One night, in August 1980, an SAS team performed a daring free fall from a high-altitude plane over Suffolk at night. Their black parachutes were designed to be invisible to the watchers below. But the American radar equipment was more sensitive than the British had guessed
The Americans reacted with unexpected aggression — subjecting the intruders to a brutal beating and 18 hours of questioning. Refusing to believe the parachutists were British military, they repeatedly accused them of being ‘aliens’.
The SAS men were not freed until the Ministry of Defence in London demanded their release.
As one special forces trooper, calling himself Frank, told Dr Clarke: ‘They called us aliens.
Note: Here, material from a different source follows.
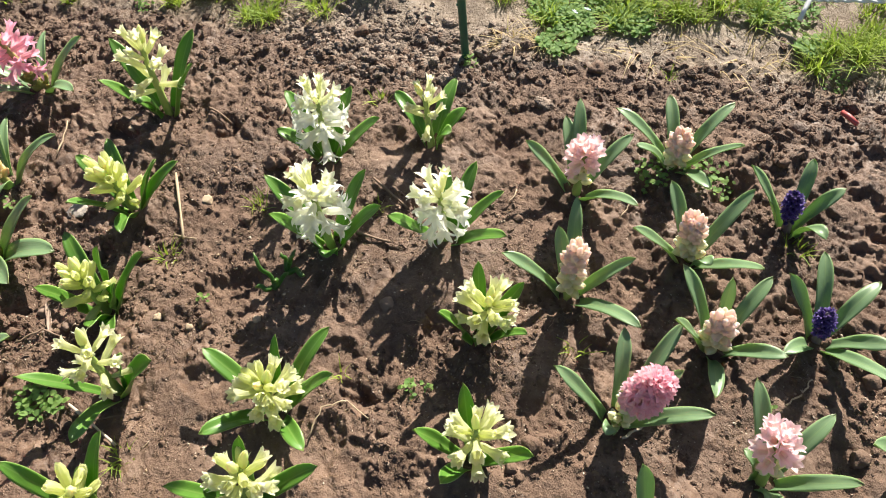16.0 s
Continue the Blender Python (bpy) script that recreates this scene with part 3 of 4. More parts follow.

Right, we thought, we’ll show them what aliens really look like.’
In an elaborate prank, the unit rigged coloured lights and flares around the forest. Black helium balloons were attached to radio-controlled kites and sent buzzing over the treetops.
In the days after Christmas, when the SAS rightly guessed that the mood inside the base might be more relaxed and susceptible, the elaborate jape was triggered.
It proved more effective than the troopers could ever have expected. They hoped to spook a few naive U.S. airmen, jittery at being alone in the ancient woods. In fact, they convinced a Lieutenant Colonel that he was experiencing a ‘close encounter of the third kind’.
Even the MoD took the reports seriously at first. But it wasn’t long before someone in London remembered that Woodbridge was the scene of the previous summer’s embarrassment, when an SAS unit was captured and labelled ‘aliens’.
The connection was made. Frank and his friends were ‘spoken to’. They admitted they might have indulged in a bit of a joke. Was it their fault if the Americans were so gullible?
Still, the investigation was thorough, and reports went all the way to the top. In 1985, Defence Minister Lord Trefgarne had an off-the-record meeting with Lord Hill-Norton, a former chief of the defence staff, to discuss the incident.
In his briefing notes, the phrase ‘no additional action required’ is used. And in handwriting on the margin, Trefgarne has written, ‘Oh dear’.